WHAT NEEDS TO BE DONE:
Reproduce the listing verbatim.
......
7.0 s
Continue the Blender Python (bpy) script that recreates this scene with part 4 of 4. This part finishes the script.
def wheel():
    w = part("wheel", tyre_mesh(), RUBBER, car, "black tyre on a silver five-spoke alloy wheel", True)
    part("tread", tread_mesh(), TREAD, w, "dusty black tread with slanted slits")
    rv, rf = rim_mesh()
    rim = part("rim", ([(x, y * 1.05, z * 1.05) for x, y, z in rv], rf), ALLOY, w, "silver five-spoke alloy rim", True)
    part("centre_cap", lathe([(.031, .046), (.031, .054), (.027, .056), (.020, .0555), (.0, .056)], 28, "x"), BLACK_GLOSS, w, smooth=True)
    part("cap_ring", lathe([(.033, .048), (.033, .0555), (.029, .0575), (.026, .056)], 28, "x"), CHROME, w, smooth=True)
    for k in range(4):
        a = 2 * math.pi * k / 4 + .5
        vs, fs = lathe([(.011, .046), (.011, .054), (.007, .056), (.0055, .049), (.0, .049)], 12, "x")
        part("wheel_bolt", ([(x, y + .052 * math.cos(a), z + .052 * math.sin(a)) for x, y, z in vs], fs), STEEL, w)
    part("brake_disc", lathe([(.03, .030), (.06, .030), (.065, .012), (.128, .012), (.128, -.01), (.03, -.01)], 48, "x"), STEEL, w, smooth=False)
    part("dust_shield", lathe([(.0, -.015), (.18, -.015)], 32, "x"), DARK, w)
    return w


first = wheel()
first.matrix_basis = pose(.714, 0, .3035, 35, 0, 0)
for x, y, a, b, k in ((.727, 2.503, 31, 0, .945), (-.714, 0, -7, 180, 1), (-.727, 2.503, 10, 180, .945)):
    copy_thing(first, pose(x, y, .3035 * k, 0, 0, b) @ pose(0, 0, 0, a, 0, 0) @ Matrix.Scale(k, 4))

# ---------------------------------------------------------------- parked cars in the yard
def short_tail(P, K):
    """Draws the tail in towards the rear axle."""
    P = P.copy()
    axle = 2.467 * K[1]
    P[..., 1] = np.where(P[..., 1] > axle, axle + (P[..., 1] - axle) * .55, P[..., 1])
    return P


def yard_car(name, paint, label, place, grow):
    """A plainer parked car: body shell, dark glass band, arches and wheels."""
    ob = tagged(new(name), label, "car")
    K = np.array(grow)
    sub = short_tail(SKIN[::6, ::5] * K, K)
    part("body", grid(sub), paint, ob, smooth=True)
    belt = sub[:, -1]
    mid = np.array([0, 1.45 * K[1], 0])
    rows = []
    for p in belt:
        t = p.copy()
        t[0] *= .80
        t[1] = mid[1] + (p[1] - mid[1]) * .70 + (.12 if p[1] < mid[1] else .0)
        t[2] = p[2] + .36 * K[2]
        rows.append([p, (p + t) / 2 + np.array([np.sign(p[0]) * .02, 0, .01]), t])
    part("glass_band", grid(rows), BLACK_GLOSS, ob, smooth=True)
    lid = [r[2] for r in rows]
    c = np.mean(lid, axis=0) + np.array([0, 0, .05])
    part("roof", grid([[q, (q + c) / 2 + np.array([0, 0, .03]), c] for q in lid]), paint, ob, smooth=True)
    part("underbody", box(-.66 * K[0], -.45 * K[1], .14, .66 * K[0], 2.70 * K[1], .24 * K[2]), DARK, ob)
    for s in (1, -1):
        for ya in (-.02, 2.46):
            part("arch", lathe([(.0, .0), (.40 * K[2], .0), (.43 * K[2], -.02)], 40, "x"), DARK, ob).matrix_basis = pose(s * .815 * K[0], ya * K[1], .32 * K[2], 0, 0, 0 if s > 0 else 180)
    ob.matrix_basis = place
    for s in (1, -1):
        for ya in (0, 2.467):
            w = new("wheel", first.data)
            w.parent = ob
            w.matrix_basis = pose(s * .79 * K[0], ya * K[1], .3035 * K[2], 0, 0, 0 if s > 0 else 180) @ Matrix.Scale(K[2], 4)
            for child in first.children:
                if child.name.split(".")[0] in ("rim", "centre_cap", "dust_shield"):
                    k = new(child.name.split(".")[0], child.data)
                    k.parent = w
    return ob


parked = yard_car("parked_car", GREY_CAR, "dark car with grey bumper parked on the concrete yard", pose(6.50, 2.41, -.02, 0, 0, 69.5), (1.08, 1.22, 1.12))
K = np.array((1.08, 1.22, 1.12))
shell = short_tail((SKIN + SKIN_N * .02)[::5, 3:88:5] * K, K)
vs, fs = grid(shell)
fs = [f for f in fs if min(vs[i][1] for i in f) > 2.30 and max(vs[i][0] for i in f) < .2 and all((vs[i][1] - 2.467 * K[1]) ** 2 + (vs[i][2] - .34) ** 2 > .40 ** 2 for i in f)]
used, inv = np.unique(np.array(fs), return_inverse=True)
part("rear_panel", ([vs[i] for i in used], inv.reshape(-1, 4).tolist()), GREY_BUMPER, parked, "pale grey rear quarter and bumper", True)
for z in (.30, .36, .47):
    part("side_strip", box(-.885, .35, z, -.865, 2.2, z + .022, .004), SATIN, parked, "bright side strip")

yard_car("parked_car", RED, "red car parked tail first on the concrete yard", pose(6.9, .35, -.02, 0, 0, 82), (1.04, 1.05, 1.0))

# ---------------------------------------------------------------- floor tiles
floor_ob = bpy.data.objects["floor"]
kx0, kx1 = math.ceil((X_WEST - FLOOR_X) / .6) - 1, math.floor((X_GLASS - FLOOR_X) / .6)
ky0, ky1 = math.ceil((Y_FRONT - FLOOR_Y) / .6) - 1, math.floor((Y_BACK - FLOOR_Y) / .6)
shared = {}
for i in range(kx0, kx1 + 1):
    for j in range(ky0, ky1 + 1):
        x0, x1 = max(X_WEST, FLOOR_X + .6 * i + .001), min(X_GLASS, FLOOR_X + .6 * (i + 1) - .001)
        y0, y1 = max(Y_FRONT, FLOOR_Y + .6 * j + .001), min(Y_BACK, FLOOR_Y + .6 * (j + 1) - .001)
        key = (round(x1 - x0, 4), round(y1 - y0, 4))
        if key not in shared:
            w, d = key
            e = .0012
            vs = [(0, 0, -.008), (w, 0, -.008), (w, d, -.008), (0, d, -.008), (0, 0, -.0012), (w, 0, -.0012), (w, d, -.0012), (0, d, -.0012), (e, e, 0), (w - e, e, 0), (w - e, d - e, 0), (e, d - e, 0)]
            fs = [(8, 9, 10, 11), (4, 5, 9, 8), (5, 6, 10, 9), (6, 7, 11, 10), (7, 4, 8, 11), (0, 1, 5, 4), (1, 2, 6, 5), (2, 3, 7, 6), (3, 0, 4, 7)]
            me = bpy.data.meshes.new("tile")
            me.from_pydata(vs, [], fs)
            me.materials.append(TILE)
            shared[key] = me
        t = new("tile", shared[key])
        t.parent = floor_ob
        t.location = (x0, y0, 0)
......
WRITTEN SOLUTION:
7.0 s
Continue the Blender Python (bpy) script that recreates this scene with part 4 of 4. This part finishes the script.
def wheel():
    w = part("wheel", tyre_mesh(), RUBBER, car, "black tyre on a silver five-spoke alloy wheel", True)
    part("tread", tread_mesh(), TREAD, w, "dusty black tread with slanted slits")
    rv, rf = rim_mesh()
    rim = part("rim", ([(x, y * 1.05, z * 1.05) for x, y, z in rv], rf), ALLOY, w, "silver five-spoke alloy rim", True)
    part("centre_cap", lathe([(.031, .046), (.031, .054), (.027, .056), (.020, .0555), (.0, .056)], 28, "x"), BLACK_GLOSS, w, smooth=True)
    part("cap_ring", lathe([(.033, .048), (.033, .0555), (.029, .0575), (.026, .056)], 28, "x"), CHROME, w, smooth=True)
    for k in range(4):
        a = 2 * math.pi * k / 4 + .5
        vs, fs = lathe([(.011, .046), (.011, .054), (.007, .056), (.0055, .049), (.0, .049)], 12, "x")
        part("wheel_bolt", ([(x, y + .052 * math.cos(a), z + .052 * math.sin(a)) for x, y, z in vs], fs), STEEL, w)
    part("brake_disc", lathe([(.03, .030), (.06, .030), (.065, .012), (.128, .012), (.128, -.01), (.03, -.01)], 48, "x"), STEEL, w, smooth=False)
    part("dust_shield", lathe([(.0, -.015), (.18, -.015)], 32, "x"), DARK, w)
    return w


first = wheel()
first.matrix_basis = pose(.714, 0, .3035, 35, 0, 0)
for x, y, a, b, k in ((.727, 2.503, 31, 0, .945), (-.714, 0, -7, 180, 1), (-.727, 2.503, 10, 180, .945)):
    copy_thing(first, pose(x, y, .3035 * k, 0, 0, b) @ pose(0, 0, 0, a, 0, 0) @ Matrix.Scale(k, 4))

# ---------------------------------------------------------------- parked cars in the yard
def short_tail(P, K):
    """Draws the tail in towards the rear axle."""
    P = P.copy()
    axle = 2.467 * K[1]
    P[..., 1] = np.where(P[..., 1] > axle, axle + (P[..., 1] - axle) * .55, P[..., 1])
    return P


def yard_car(name, paint, label, place, grow):
    """A plainer parked car: body shell, dark glass band, arches and wheels."""
    ob = tagged(new(name), label, "car")
    K = np.array(grow)
    sub = short_tail(SKIN[::6, ::5] * K, K)
    part("body", grid(sub), paint, ob, smooth=True)
    belt = sub[:, -1]
    mid = np.array([0, 1.45 * K[1], 0])
    rows = []
    for p in belt:
        t = p.copy()
        t[0] *= .80
        t[1] = mid[1] + (p[1] - mid[1]) * .70 + (.12 if p[1] < mid[1] else .0)
        t[2] = p[2] + .36 * K[2]
        rows.append([p, (p + t) / 2 + np.array([np.sign(p[0]) * .02, 0, .01]), t])
    part("glass_band", grid(rows), BLACK_GLOSS, ob, smooth=True)
    lid = [r[2] for r in rows]
    c = np.mean(lid, axis=0) + np.array([0, 0, .05])
    part("roof", grid([[q, (q + c) / 2 + np.array([0, 0, .03]), c] for q in lid]), paint, ob, smooth=True)
    part("underbody", box(-.66 * K[0], -.45 * K[1], .14, .66 * K[0], 2.70 * K[1], .24 * K[2]), DARK, ob)
    for s in (1, -1):
        for ya in (-.02, 2.46):
            part("arch", lathe([(.0, .0), (.40 * K[2], .0), (.43 * K[2], -.02)], 40, "x"), DARK, ob).matrix_basis = pose(s * .815 * K[0], ya * K[1], .32 * K[2], 0, 0, 0 if s > 0 else 180)
    ob.matrix_basis = place
    for s in (1, -1):
        for ya in (0, 2.467):
            w = new("wheel", first.data)
            w.parent = ob
            w.matrix_basis = pose(s * .79 * K[0], ya * K[1], .3035 * K[2], 0, 0, 0 if s > 0 else 180) @ Matrix.Scale(K[2], 4)
            for child in first.children:
                if child.name.split(".")[0] in ("rim", "centre_cap", "dust_shield"):
                    k = new(child.name.split(".")[0], child.data)
                    k.parent = w
    return ob


parked = yard_car("parked_car", GREY_CAR, "dark car with grey bumper parked on the concrete yard", pose(6.50, 2.41, -.02, 0, 0, 69.5), (1.08, 1.22, 1.12))
K = np.array((1.08, 1.22, 1.12))
shell = short_tail((SKIN + SKIN_N * .02)[::5, 3:88:5] * K, K)
vs, fs = grid(shell)
fs = [f for f in fs if min(vs[i][1] for i in f) > 2.30 and max(vs[i][0] for i in f) < .2 and all((vs[i][1] - 2.467 * K[1]) ** 2 + (vs[i][2] - .34) ** 2 > .40 ** 2 for i in f)]
used, inv = np.unique(np.array(fs), return_inverse=True)
part("rear_panel", ([vs[i] for i in used], inv.reshape(-1, 4).tolist()), GREY_BUMPER, parked, "pale grey rear quarter and bumper", True)
for z in (.30, .36, .47):
    part("side_strip", box(-.885, .35, z, -.865, 2.2, z + .022, .004), SATIN, parked, "bright side strip")

yard_car("parked_car", RED, "red car parked tail first on the concrete yard", pose(6.9, .35, -.02, 0, 0, 82), (1.04, 1.05, 1.0))

# ---------------------------------------------------------------- floor tiles
floor_ob = bpy.data.objects["floor"]
kx0, kx1 = math.ceil((X_WEST - FLOOR_X) / .6) - 1, math.floor((X_GLASS - FLOOR_X) / .6)
ky0, ky1 = math.ceil((Y_FRONT - FLOOR_Y) / .6) - 1, math.floor((Y_BACK - FLOOR_Y) / .6)
shared = {}
for i in range(kx0, kx1 + 1):
    for j in range(ky0, ky1 + 1):
        x0, x1 = max(X_WEST, FLOOR_X + .6 * i + .001), min(X_GLASS, FLOOR_X + .6 * (i + 1) - .001)
        y0, y1 = max(Y_FRONT, FLOOR_Y + .6 * j + .001), min(Y_BACK, FLOOR_Y + .6 * (j + 1) - .001)
        key = (round(x1 - x0, 4), round(y1 - y0, 4))
        if key not in shared:
            w, d = key
            e = .0012
            vs = [(0, 0, -.008), (w, 0, -.008), (w, d, -.008), (0, d, -.008), (0, 0, -.0012), (w, 0, -.0012), (w, d, -.0012), (0, d, -.0012), (e, e, 0), (w - e, e, 0), (w - e, d - e, 0), (e, d - e, 0)]
            fs = [(8, 9, 10, 11), (4, 5, 9, 8), (5, 6, 10, 9), (6, 7, 11, 10), (7, 4, 8, 11), (0, 1, 5, 4), (1, 2, 6, 5), (2, 3, 7, 6), (3, 0, 4, 7)]
            me = bpy.data.meshes.new("tile")
            me.from_pydata(vs, [], fs)
            me.materials.append(TILE)
            shared[key] = me
        t = new("tile", shared[key])
        t.parent = floor_ob
        t.location = (x0, y0, 0)